**Work to do**
Repeat the lines below exactly as they appear, but leave out the images.

**Dataset section**
================

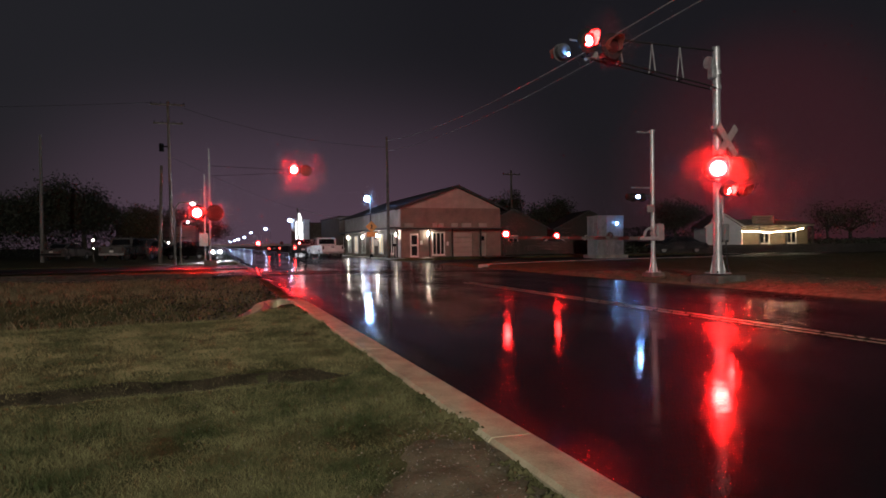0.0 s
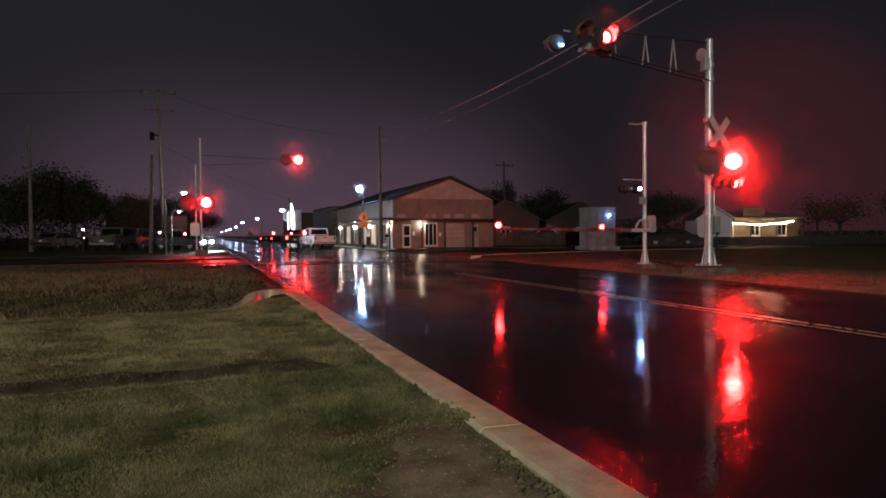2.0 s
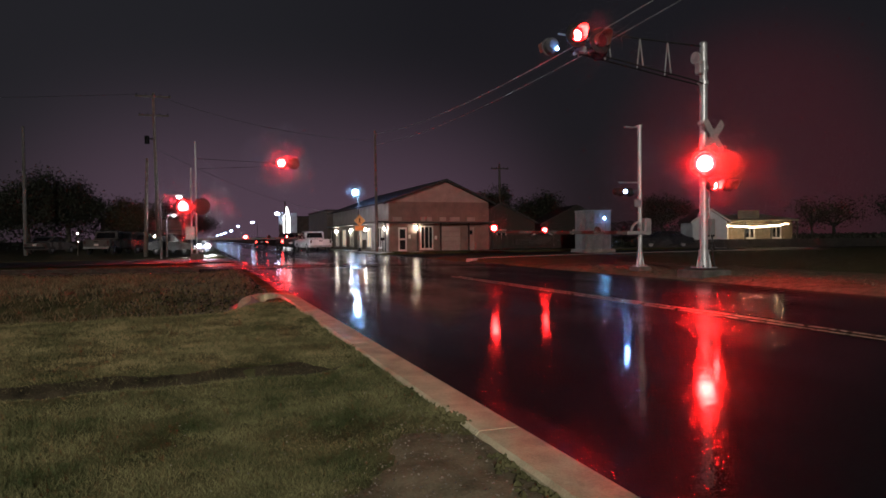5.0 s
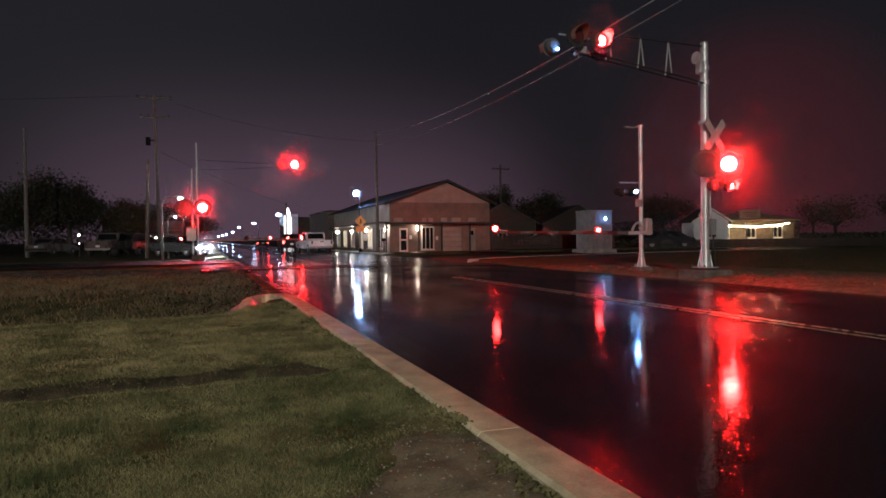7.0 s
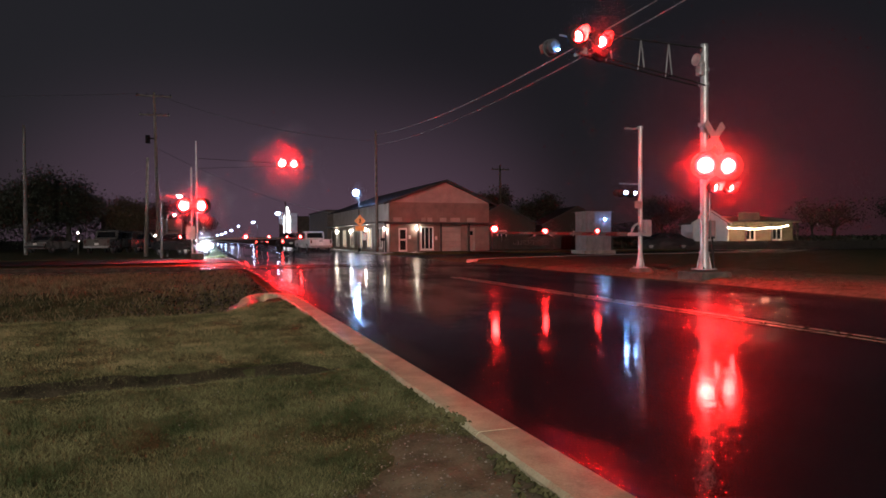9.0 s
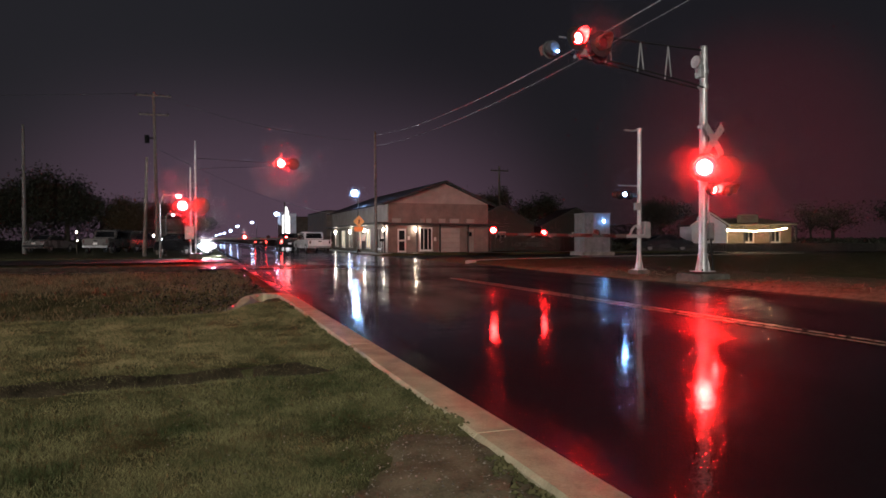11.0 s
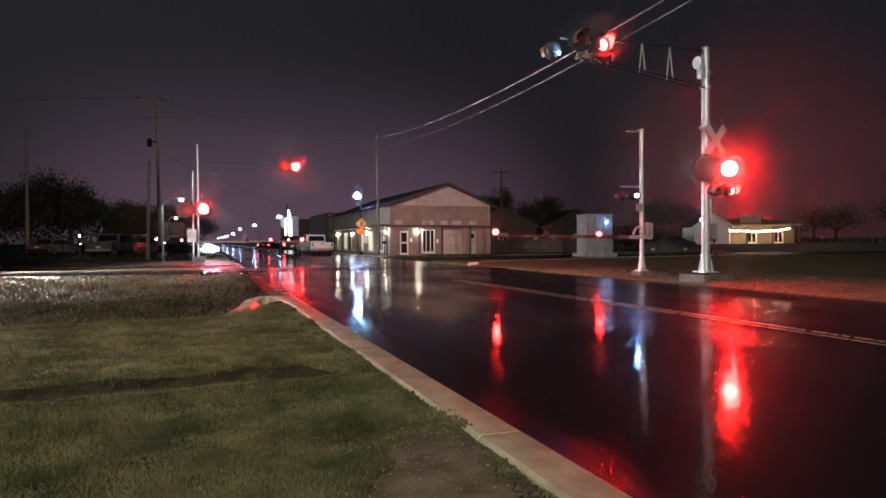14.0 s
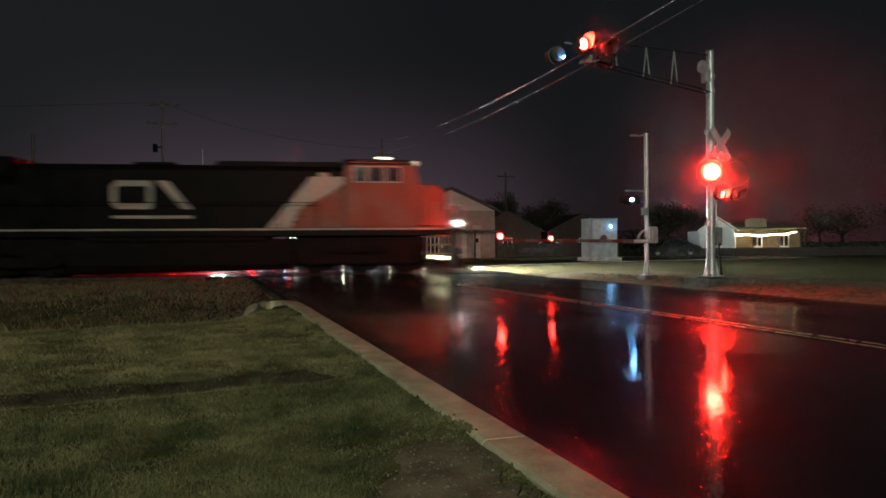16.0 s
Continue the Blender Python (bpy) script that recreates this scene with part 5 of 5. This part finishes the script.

================

**Reply**
0.0 s
2.0 s
5.0 s
7.0 s
9.0 s
11.0 s
14.0 s
16.0 s
Continue the Blender Python (bpy) script that recreates this scene with part 5 of 5. This part finishes the script.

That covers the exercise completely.